Task to carry out. Extract the full listing verbatim and drop any pictures from your copy.

--- Begin ---

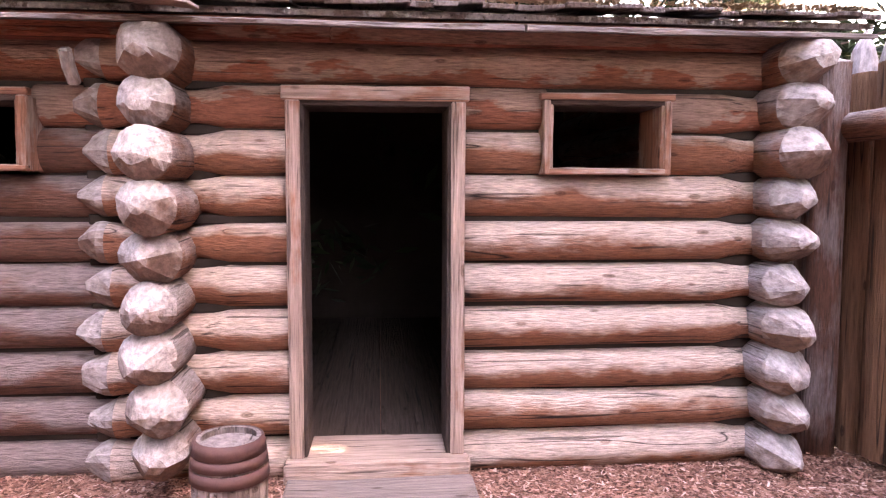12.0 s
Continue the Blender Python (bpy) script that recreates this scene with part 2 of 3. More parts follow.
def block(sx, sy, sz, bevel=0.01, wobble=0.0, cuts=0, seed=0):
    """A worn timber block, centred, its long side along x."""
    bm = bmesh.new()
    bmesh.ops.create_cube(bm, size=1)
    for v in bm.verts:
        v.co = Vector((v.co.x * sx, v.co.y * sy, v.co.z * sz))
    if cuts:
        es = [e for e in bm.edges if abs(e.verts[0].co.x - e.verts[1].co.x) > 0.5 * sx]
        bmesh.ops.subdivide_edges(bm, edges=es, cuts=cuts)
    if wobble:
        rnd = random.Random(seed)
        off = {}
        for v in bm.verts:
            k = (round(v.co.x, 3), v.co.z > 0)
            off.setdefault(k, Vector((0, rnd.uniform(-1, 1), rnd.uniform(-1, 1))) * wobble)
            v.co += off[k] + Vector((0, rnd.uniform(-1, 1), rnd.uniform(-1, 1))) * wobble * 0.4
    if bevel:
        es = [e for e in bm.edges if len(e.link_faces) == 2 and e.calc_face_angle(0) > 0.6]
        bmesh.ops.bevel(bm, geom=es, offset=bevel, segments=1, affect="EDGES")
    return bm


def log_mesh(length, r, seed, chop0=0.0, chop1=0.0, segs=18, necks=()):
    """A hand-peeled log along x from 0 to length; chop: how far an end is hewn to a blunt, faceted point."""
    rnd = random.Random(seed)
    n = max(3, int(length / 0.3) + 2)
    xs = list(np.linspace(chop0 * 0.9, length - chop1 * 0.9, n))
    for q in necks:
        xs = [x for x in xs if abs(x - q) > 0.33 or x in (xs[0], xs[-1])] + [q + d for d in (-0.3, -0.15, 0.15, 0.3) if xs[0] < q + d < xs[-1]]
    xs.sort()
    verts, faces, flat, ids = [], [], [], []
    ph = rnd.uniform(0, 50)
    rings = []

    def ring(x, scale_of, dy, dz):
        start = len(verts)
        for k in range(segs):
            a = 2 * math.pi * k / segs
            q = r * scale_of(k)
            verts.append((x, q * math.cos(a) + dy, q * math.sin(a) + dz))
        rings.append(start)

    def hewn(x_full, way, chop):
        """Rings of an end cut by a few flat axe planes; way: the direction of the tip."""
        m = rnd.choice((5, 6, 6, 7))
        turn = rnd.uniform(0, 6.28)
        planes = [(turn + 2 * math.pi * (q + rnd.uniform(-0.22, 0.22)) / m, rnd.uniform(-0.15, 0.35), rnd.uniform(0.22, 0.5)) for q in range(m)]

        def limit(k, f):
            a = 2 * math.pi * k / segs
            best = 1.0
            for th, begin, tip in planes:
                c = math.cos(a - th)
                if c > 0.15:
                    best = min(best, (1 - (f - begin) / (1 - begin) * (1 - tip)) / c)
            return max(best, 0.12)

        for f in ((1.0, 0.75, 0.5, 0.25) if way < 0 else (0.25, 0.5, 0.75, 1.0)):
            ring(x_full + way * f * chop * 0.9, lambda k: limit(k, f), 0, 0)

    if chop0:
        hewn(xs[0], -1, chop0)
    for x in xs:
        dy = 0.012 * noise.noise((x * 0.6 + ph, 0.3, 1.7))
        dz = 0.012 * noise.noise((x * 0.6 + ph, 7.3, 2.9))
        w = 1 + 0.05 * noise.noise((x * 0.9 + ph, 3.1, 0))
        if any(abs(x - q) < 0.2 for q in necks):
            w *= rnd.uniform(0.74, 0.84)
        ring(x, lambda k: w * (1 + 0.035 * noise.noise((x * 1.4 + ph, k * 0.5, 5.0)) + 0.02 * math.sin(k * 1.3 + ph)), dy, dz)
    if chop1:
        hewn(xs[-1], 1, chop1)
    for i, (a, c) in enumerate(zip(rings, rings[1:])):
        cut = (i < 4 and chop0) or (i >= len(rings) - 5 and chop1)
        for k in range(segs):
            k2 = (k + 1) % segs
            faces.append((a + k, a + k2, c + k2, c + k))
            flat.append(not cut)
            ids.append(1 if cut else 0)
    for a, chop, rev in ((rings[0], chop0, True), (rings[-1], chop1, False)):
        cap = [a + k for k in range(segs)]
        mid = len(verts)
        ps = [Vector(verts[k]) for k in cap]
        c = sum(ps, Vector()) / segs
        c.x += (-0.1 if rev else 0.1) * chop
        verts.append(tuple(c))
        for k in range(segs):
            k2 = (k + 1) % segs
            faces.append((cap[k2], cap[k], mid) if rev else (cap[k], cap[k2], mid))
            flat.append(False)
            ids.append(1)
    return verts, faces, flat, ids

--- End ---

Reply to the exercise.
12.0 s
Continue the Blender Python (bpy) script that recreates this scene with part 2 of 3. More parts follow.
def block(sx, sy, sz, bevel=0.01, wobble=0.0, cuts=0, seed=0):
    """A worn timber block, centred, its long side along x."""
    bm = bmesh.new()
    bmesh.ops.create_cube(bm, size=1)
    for v in bm.verts:
        v.co = Vector((v.co.x * sx, v.co.y * sy, v.co.z * sz))
    if cuts:
        es = [e for e in bm.edges if abs(e.verts[0].co.x - e.verts[1].co.x) > 0.5 * sx]
        bmesh.ops.subdivide_edges(bm, edges=es, cuts=cuts)
    if wobble:
        rnd = random.Random(seed)
        off = {}
        for v in bm.verts:
            k = (round(v.co.x, 3), v.co.z > 0)
            off.setdefault(k, Vector((0, rnd.uniform(-1, 1), rnd.uniform(-1, 1))) * wobble)
            v.co += off[k] + Vector((0, rnd.uniform(-1, 1), rnd.uniform(-1, 1))) * wobble * 0.4
    if bevel:
        es = [e for e in bm.edges if len(e.link_faces) == 2 and e.calc_face_angle(0) > 0.6]
        bmesh.ops.bevel(bm, geom=es, offset=bevel, segments=1, affect="EDGES")
    return bm


def log_mesh(length, r, seed, chop0=0.0, chop1=0.0, segs=18, necks=()):
    """A hand-peeled log along x from 0 to length; chop: how far an end is hewn to a blunt, faceted point."""
    rnd = random.Random(seed)
    n = max(3, int(length / 0.3) + 2)
    xs = list(np.linspace(chop0 * 0.9, length - chop1 * 0.9, n))
    for q in necks:
        xs = [x for x in xs if abs(x - q) > 0.33 or x in (xs[0], xs[-1])] + [q + d for d in (-0.3, -0.15, 0.15, 0.3) if xs[0] < q + d < xs[-1]]
    xs.sort()
    verts, faces, flat, ids = [], [], [], []
    ph = rnd.uniform(0, 50)
    rings = []

    def ring(x, scale_of, dy, dz):
        start = len(verts)
        for k in range(segs):
            a = 2 * math.pi * k / segs
            q = r * scale_of(k)
            verts.append((x, q * math.cos(a) + dy, q * math.sin(a) + dz))
        rings.append(start)

    def hewn(x_full, way, chop):
        """Rings of an end cut by a few flat axe planes; way: the direction of the tip."""
        m = rnd.choice((5, 6, 6, 7))
        turn = rnd.uniform(0, 6.28)
        planes = [(turn + 2 * math.pi * (q + rnd.uniform(-0.22, 0.22)) / m, rnd.uniform(-0.15, 0.35), rnd.uniform(0.22, 0.5)) for q in range(m)]

        def limit(k, f):
            a = 2 * math.pi * k / segs
            best = 1.0
            for th, begin, tip in planes:
                c = math.cos(a - th)
                if c > 0.15:
                    best = min(best, (1 - (f - begin) / (1 - begin) * (1 - tip)) / c)
            return max(best, 0.12)

        for f in ((1.0, 0.75, 0.5, 0.25) if way < 0 else (0.25, 0.5, 0.75, 1.0)):
            ring(x_full + way * f * chop * 0.9, lambda k: limit(k, f), 0, 0)

    if chop0:
        hewn(xs[0], -1, chop0)
    for x in xs:
        dy = 0.012 * noise.noise((x * 0.6 + ph, 0.3, 1.7))
        dz = 0.012 * noise.noise((x * 0.6 + ph, 7.3, 2.9))
        w = 1 + 0.05 * noise.noise((x * 0.9 + ph, 3.1, 0))
        if any(abs(x - q) < 0.2 for q in necks):
            w *= rnd.uniform(0.74, 0.84)
        ring(x, lambda k: w * (1 + 0.035 * noise.noise((x * 1.4 + ph, k * 0.5, 5.0)) + 0.02 * math.sin(k * 1.3 + ph)), dy, dz)
    if chop1:
        hewn(xs[-1], 1, chop1)
    for i, (a, c) in enumerate(zip(rings, rings[1:])):
        cut = (i < 4 and chop0) or (i >= len(rings) - 5 and chop1)
        for k in range(segs):
            k2 = (k + 1) % segs
            faces.append((a + k, a + k2, c + k2, c + k))
            flat.append(not cut)
            ids.append(1 if cut else 0)
    for a, chop, rev in ((rings[0], chop0, True), (rings[-1], chop1, False)):
        cap = [a + k for k in range(segs)]
        mid = len(verts)
        ps = [Vector(verts[k]) for k in cap]
        c = sum(ps, Vector()) / segs
        c.x += (-0.1 if rev else 0.1) * chop
        verts.append(tuple(c))
        for k in range(segs):
            k2 = (k + 1) % segs
            faces.append((cap[k2], cap[k], mid) if rev else (cap[k], cap[k2], mid))
            flat.append(False)
            ids.append(1)
    return verts, faces, flat, ids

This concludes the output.